Sur le principe, il réaffirme qu’une banque en mauvais état doit augmenter son capital si nécessaire ou même pouvoir être fermée ou contrainte à diminuer drastiquement son bilan. Avant d’ajouter : « Mais si une banque a besoin de capital, et pour quelque raison, il n’y a pas de solution privée, alors il y a un besoin d’un concours public qui devra être fourni par les gouvernements et les budgets nationaux. » En d’autres termes, rien ne change : les contribuables devront toujours répondre de leurs banques. Le lien entre banque et État n’a pas été rompu.
Très soucieux de l’avenir de la « banque universelle à la française », il se dit totalement opposé au projet de taxation des transactions financières. C’est à peu près le seul texte européen qui se propose d’encadrer un peu la finance depuis le début de la crise. Mais manifestement, c’est trop. Les banquiers sont pour l’Europe, sauf quand elle touche leurs intérêts.
« Le projet de la Commission n'est pas viable et doit être entièrement revu », insiste Christian Noyer. « Je ne pense pas que cela ait été à un quelconque moment l'intention du gouvernement français de faire quelque chose qui déclencherait la destruction de pans entiers de l'industrie financière française, provoquerait une délocalisation massive d'emplois et porterait atteinte globalement à la reprise », explique-t-il dans l’entretien.
La France qui avait été en pointe sur le sujet depuis des années est en train d’instaurer les conditions de l’échec du texte. Dès juillet, le ministre des finances, Pierre Moscovici, qui avait auparavant jugé que le texte européen constituait une grande avancée, avait fait marche arrière (voir la France enterre la taxe sur les transactions financières). « La proposition de la Commission, je lui ai fait cette remarque, m'apparaît excessive et risque d'aboutir au résultat inverse si nous ne remettons pas les choses dans les rails. La taxe sur les transactions financières suscite des inquiétudes quant à l'avenir industriel de la place de Paris et quant au financement de l'économie française. Sa mise en œuvre rencontre de nombreux obstacles et de nombreuses questions », avait-il déclaré dans le cadre d’une réunion d’Europlace, où tout le lobby bancaire se retrouve pour assurer le rayonnement de la place de Paris.
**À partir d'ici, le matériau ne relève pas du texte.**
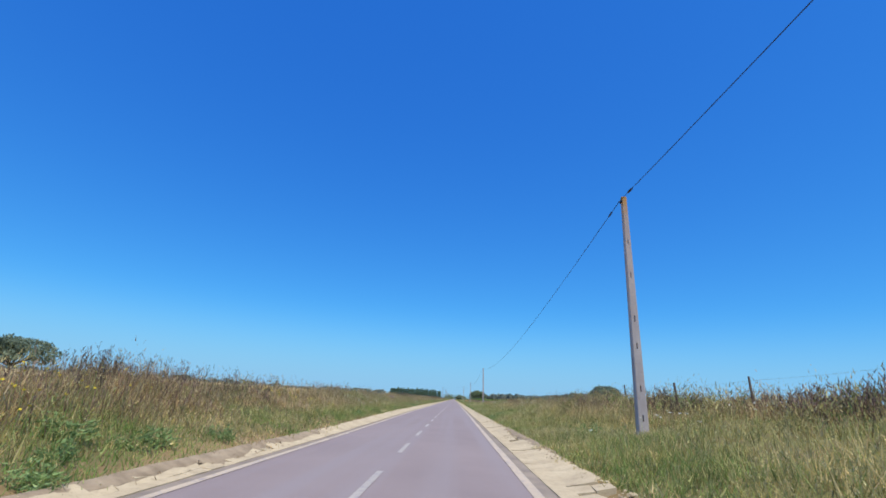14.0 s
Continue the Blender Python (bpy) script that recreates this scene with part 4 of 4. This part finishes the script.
for side in (-1, 1):
    for y0, y1 in SECTIONS:
        r = np.random.default_rng(int(5000 + side * 300 + y0))
        heads = int((y1 - y0) / (1.7 if side < 0 else 3.2))
        hu = r.uniform(7.0, 11.0, heads) if side < 0 else r.uniform(9.0, 12.5, heads)
        hy = r.uniform(y0, y1, heads)
        size = r.integers(6, 34, heads) if side < 0 and y0 < 260 else r.integers(4, 20, heads) if side < 0 or y0 < 240 else r.integers(1, 9, heads) if y0 < 500 else r.integers(1, 6, heads)
        i = np.repeat(np.arange(heads), size)
        u, y = hu[i] + r.normal(0, 0.45, len(i)), hy[i] + r.normal(0, 0.55, len(i))
        x = side * np.maximum(u, 5.5)
        tall = r.uniform(0.75, 1.25, heads)[i] * (0.8 if side > 0 and y0 >= 240 else 1.0)
        keep = ~on_track(x, y)
        x, y = x[keep], y[keep]
        V = stalks(x, y, 0.5, 1.25, r, 10)
        tagged(new("dry_weeds", mesh_of("dry_weeds", V, 3, [STALK if y0 < 210 or 370 < y0 < 450 else STRAWSTALK])), "dark brown dried thistle stalks with branching heads", "weeds", kind="stuff")


def weed_mass(cx, cy, wide, tall, per, r, size, slim=0.3):
    """Dense untidy clumps of weeds: upright slips of leaf and seed filling a ragged dome."""
    n = len(cx)
    i = np.repeat(np.arange(n), per)
    m = len(i)
    a, d = r.uniform(0, math.tau, m), np.sqrt(r.random(m))
    v = r.random(m) ** 0.65
    top = tall[i] * (1.0 - 0.45 * d * d) * r.uniform(0.75, 1.12, m)
    x = cx[i] + wide[i] * d * np.cos(a) * (0.75 + 0.25 * v)
    y = cy[i] + wide[i] * d * np.sin(a) * (0.75 + 0.25 * v)
    p = np.stack([x, y, land(x, y) + v * top], 1)
    up = np.stack([r.normal(0, 0.3, m), r.normal(0, 0.3, m), r.uniform(0.4, 1.0, m)], 1)
    side = np.cross(up, r.normal(0, 1, (m, 3)))
    side /= np.linalg.norm(side, axis=1, keepdims=True) + 1e-9
    s = (size * r.uniform(0.6, 1.5, m))[:, None]
    return np.stack([p - up * s + side * s * slim, p - up * s - side * s * slim, p + up * s], 1)


for side in (-1, 1):
    for y0, y1 in SECTIONS:
        r = np.random.default_rng(int(7000 + side * 300 + y0))
        early = y0 < (260 if side < 0 else 240)
        late = y0 >= 540
        for mat, share, label in ((HUSK if side > 0 or 210 < y0 < 370 else DOCK if side < 0 and late else MAUVE, 0.68 if side < 0 else 0.4, "dense brown and mauve dry weeds along the bank"), (MIXED if side < 0 and late else OLIVE, 0.32 if side < 0 else 0.6, "dense olive-green and straw weeds along the bank")):
            n = int((y1 - y0) * share * ((6.2 if side < 0 else 6.2 if y0 >= 60 else 3.6) if early else (4.6 if not late else 5.4) if side < 0 else 3.6 if not late else 1.4))
            a, b = (5.8 if not late else 6.9, 10.6 if not late else 9.6) if side < 0 else (9.6, 14.2 if not early else 14.5)
            u = r.uniform(a, b, n)
            y = r.uniform(y0, y1, n)
            keep = ~on_track(side * u, y) & ~((side > 0) & (y > 549) & (y < 569))
            u, y = u[keep], y[keep]
            tall = r.uniform(0.55, 1.0, len(u)) * ((2.0 if y0 < 60 else 1.48) if early and side < 0 else 1.0 if early else (1.35 if y0 < 380 else 1.5 if not late else 1.35) if side < 0 else 1.1 if not late else 0.7) * (0.95 if side < 0 and 130 < y0 < 310 else 1.0 if side > 0 and y0 == 60 else 1.8 if side > 0 and 50 < y0 < 240 else 1.15 if side > 0 and early else 1.0) * (0.6 + 0.4 * smooth((u - a) / 2.2))
            tall = tall * (0.82 + 0.2 * np.sin(y * 0.23 + u) + 0.14 * np.sin(y * 0.71) + 0.14 * np.sin(y * 1.9 + 2 * u))
            V = weed_mass(side * u, y, r.uniform(0.45, 0.9, len(u)), tall, 84, r, 0.085, 0.125)
            tagged(new("bank_weeds", mesh_of("bank_weeds", V, 3, [mat])), label, "weeds", kind="stuff")


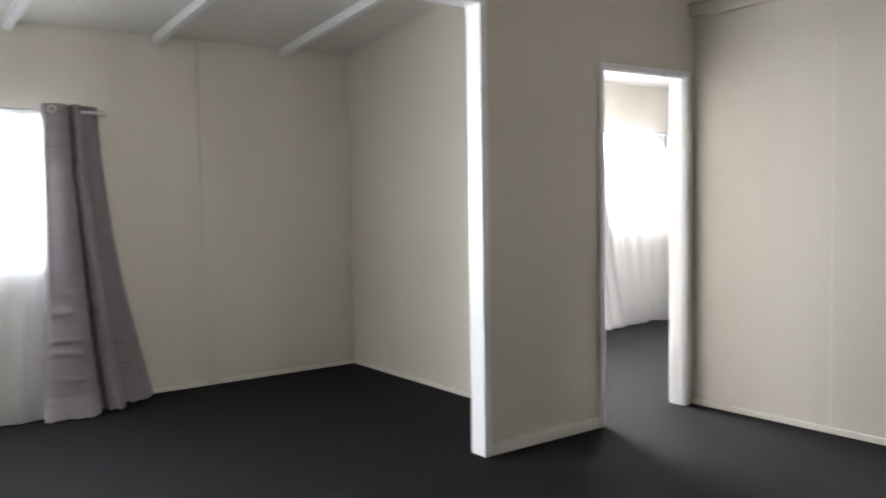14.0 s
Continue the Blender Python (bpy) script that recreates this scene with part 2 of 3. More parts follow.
def doorway(name, axis, c0, c1, a0, a1, top, label, width=0.06, faces=(0, 1), stop=True, legs=(0, 1), lift=0.006):
    """Lining, stops and architraves of an opening from a0 to a1 in a wall between c0 and c1."""
    ob = thing(name, label, "door frame", kind="structure")
    t = 0.02
    part("jamb", span(axis, c0 - 0.002, c1 + 0.002, a0 - t, a0, 0, top, 0.002), TRIM, ob)
    part("jamb", span(axis, c0 - 0.002, c1 + 0.002, a1, a1 + t, 0, top, 0.002), TRIM, ob)
    part("head", span(axis, c0 - 0.002, c1 + 0.002, a0 - t, a1 + t, top, top + t, 0.002), TRIM, ob)
    if stop:
        m = c0 + (c1 - c0) * 0.38
        for p, q in ((a0, a0 + 0.012), (a1 - 0.012, a1)):
            part("door_stop", span(axis, m - 0.018, m + 0.018, p, q, 0, top - 0.012, 0.002), TRIM, ob)
        part("door_stop", span(axis, m - 0.018, m + 0.018, a0, a1, top - 0.012, top, 0.002), TRIM, ob)
    for side in faces:
        p, q = (c0 - 0.02, c0 - 0.001) if side == 0 else (c1 + 0.001, c1 + 0.02)
        if 0 in legs:
            part("architrave", mitre(span(axis, p, q, a0 - 0.006 - width, a0 - 0.006, 0, top + lift, 0.006, 3), axis, a0 - 0.006, top), TRIM, ob)
        if 1 in legs:
            part("architrave", mitre(span(axis, p, q, a1 + 0.006, a1 + 0.006 + width, 0, top + lift, 0.006, 3), axis, a1 + 0.006, top), TRIM, ob)
        lo = a0 - 0.006 - width if 0 in legs else a0 - t
        hi = a1 + 0.006 + width if 1 in legs else a1 + t
        part("architrave", mitre_head(span(axis, p, q, lo, hi, top + lift, top + lift + width, 0.006, 3), axis, lo, hi, top + lift + width, (0 in legs, 1 in legs)), TRIM, ob)
    return ob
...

Depuis le gouvernement, qui a repris mot pour mot l’argumentaire des banques, se bat pied à pied pour faire capoter le texte (voir Taxe Tobin européenne : Bercy manœuvre pour un texte a minima).
L’argument est toujours le même : il ne faut rien faire qui nuise à « l’industrie financière française ». Ce terme lancé par le lobby bancaire pour faire croire que son sort est semblable à celui de l’industrie, voire de la sidérurgie, a fait son apparition au moment du projet de séparation des activités bancaires. Sans distance, le ministre des finances, Pierre Moscovici, s’en était emparé lors d’un colloque organisé par l’Autorité des marchés financiers. Il y avait réservé la primeur de son projet de loi aux banquiers, en justifiant une réforme minuscule au motif qu’il ne fallait surtout pas nuire à l’industrie financière, compte tenu des emplois et des richesses.
Même si l’on s’en tient au terme d’industrie, comme le souhaite le lobby bancaire – le poids des services financiers et des banques représentait près de 5 % du PIB français en 2008, selon l’Insee –, il serait bon de se demander pourquoi le secteur financier a pris une telle importance en France. Même Alan Greenspan, l’ancien pape monétariste de la Réserve fédérale américaine, se pose la question de cette inflation des services financiers et de leur réelle utilité.